┌──
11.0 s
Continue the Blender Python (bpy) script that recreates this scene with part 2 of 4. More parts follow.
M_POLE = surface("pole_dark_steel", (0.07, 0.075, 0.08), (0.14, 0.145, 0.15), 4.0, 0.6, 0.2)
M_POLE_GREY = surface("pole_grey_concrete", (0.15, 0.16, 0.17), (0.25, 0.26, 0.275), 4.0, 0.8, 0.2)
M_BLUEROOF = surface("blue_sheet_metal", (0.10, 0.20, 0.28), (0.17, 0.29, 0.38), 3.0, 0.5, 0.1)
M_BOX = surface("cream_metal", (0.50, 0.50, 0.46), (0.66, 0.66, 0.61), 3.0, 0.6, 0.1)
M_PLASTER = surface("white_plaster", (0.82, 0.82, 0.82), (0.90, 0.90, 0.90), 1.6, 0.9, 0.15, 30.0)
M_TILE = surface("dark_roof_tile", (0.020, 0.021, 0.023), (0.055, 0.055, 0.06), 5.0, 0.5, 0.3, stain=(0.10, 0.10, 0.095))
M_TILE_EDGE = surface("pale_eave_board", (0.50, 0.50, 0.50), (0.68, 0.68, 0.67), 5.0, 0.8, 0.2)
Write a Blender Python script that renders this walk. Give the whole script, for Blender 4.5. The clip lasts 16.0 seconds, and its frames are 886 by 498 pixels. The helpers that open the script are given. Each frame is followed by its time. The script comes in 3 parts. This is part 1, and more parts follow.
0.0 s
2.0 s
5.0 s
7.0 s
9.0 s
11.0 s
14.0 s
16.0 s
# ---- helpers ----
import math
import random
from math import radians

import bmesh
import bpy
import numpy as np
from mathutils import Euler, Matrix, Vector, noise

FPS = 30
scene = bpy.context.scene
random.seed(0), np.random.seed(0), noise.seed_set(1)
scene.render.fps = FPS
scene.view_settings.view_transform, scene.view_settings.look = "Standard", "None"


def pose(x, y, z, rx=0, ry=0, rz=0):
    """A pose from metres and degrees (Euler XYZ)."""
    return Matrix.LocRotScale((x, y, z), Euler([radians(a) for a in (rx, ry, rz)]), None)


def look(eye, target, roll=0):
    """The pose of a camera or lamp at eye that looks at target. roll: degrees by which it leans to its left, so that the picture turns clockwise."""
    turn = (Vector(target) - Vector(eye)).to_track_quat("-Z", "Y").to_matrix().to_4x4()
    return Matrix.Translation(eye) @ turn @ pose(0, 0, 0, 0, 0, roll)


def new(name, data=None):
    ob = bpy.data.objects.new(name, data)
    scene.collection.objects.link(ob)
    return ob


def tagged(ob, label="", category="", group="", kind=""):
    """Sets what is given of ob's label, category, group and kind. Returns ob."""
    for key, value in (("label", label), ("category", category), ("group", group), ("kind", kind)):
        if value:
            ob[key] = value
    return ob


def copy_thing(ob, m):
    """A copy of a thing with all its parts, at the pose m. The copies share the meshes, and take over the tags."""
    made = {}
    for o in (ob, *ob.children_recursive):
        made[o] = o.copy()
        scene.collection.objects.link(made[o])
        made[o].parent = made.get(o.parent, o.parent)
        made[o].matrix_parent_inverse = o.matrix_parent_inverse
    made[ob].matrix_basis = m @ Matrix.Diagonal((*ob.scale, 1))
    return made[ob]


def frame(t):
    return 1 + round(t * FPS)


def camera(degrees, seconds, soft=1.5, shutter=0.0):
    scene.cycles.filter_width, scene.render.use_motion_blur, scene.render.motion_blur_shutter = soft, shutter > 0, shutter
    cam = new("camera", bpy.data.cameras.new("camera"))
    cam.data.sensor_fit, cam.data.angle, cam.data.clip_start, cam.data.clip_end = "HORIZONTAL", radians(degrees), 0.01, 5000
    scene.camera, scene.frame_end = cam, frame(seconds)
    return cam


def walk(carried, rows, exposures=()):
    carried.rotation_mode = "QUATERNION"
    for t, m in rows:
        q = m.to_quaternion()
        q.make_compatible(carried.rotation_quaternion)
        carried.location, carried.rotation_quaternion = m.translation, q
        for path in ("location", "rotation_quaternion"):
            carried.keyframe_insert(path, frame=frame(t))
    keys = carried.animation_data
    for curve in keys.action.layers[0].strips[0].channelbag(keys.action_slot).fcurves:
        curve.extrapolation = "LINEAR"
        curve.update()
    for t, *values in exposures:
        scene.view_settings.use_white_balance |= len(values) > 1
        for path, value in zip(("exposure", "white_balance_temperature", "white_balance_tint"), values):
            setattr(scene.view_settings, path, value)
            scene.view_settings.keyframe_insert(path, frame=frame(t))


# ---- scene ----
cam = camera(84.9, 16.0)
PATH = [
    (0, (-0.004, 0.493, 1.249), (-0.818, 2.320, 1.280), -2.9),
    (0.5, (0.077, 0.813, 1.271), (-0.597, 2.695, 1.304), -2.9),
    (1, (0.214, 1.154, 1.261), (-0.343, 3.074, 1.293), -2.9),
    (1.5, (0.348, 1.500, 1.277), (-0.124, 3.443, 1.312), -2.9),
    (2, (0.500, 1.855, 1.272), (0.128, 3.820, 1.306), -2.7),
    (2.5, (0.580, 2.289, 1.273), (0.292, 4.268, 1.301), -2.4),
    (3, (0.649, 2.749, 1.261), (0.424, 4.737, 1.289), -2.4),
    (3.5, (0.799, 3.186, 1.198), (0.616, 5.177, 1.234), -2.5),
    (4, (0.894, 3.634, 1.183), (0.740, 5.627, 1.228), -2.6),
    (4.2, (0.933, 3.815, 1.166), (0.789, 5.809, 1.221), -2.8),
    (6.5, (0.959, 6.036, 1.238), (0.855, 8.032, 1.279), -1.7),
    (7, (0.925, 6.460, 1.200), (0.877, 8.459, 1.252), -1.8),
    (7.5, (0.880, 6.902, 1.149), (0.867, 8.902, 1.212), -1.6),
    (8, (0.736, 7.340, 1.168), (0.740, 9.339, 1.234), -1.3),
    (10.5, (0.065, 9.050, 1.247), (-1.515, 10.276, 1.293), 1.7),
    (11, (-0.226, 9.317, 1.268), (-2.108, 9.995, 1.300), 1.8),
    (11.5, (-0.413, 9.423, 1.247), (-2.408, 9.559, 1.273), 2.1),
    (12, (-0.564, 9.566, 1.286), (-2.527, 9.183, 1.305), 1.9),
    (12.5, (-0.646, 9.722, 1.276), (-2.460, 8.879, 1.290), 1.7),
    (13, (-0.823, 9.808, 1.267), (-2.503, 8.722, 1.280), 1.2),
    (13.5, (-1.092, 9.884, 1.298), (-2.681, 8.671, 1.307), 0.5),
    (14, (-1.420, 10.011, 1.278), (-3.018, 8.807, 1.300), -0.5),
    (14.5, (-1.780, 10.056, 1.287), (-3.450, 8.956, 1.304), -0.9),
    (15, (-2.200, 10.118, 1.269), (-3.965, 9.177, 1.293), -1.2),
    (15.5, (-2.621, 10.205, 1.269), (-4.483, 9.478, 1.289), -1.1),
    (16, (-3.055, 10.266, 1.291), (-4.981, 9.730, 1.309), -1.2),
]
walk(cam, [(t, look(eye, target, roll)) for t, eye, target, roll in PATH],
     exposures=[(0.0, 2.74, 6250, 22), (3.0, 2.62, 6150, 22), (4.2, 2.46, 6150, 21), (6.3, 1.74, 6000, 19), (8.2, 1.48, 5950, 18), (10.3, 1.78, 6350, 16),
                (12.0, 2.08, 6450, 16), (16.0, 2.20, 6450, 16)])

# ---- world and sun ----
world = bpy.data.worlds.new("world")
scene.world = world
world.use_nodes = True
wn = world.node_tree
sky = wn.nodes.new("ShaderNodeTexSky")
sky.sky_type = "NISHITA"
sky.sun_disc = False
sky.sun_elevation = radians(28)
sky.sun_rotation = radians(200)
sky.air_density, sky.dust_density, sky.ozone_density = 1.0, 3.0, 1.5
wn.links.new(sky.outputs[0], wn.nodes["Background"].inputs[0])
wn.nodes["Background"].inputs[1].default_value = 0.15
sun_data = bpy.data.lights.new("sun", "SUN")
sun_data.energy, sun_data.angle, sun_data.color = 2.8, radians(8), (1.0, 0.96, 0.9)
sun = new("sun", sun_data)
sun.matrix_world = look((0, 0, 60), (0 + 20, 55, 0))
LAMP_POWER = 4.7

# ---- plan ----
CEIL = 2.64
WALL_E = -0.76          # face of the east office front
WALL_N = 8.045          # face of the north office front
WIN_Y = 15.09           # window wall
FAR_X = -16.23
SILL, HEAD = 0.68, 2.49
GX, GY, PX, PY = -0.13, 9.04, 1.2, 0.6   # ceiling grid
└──
Within the listing above, the range opens at the line with "# ---- helpers" and closes at the line with "made[ob].matrix_basis = m". Reproduce exactly the lines of that range, including both ends.

RESULT OF THIS TASK →
# ---- helpers ----
import math
import random
from math import radians

import bmesh
import bpy
import numpy as np
from mathutils import Euler, Matrix, Vector, noise

FPS = 30
scene = bpy.context.scene
random.seed(0), np.random.seed(0), noise.seed_set(1)
scene.render.fps = FPS
scene.view_settings.view_transform, scene.view_settings.look = "Standard", "None"


def pose(x, y, z, rx=0, ry=0, rz=0):
    """A pose from metres and degrees (Euler XYZ)."""
    return Matrix.LocRotScale((x, y, z), Euler([radians(a) for a in (rx, ry, rz)]), None)


def look(eye, target, roll=0):
    """The pose of a camera or lamp at eye that looks at target. roll: degrees by which it leans to its left, so that the picture turns clockwise."""
    turn = (Vector(target) - Vector(eye)).to_track_quat("-Z", "Y").to_matrix().to_4x4()
    return Matrix.Translation(eye) @ turn @ pose(0, 0, 0, 0, 0, roll)


def new(name, data=None):
    ob = bpy.data.objects.new(name, data)
    scene.collection.objects.link(ob)
    return ob


def tagged(ob, label="", category="", group="", kind=""):
    """Sets what is given of ob's label, category, group and kind. Returns ob."""
    for key, value in (("label", label), ("category", category), ("group", group), ("kind", kind)):
        if value:
            ob[key] = value
    return ob


def copy_thing(ob, m):
    """A copy of a thing with all its parts, at the pose m. The copies share the meshes, and take over the tags."""
    made = {}
    for o in (ob, *ob.children_recursive):
        made[o] = o.copy()
        scene.collection.objects.link(made[o])
        made[o].parent = made.get(o.parent, o.parent)
        made[o].matrix_parent_inverse = o.matrix_parent_inverse
    made[ob].matrix_basis = m @ Matrix.Diagonal((*ob.scale, 1))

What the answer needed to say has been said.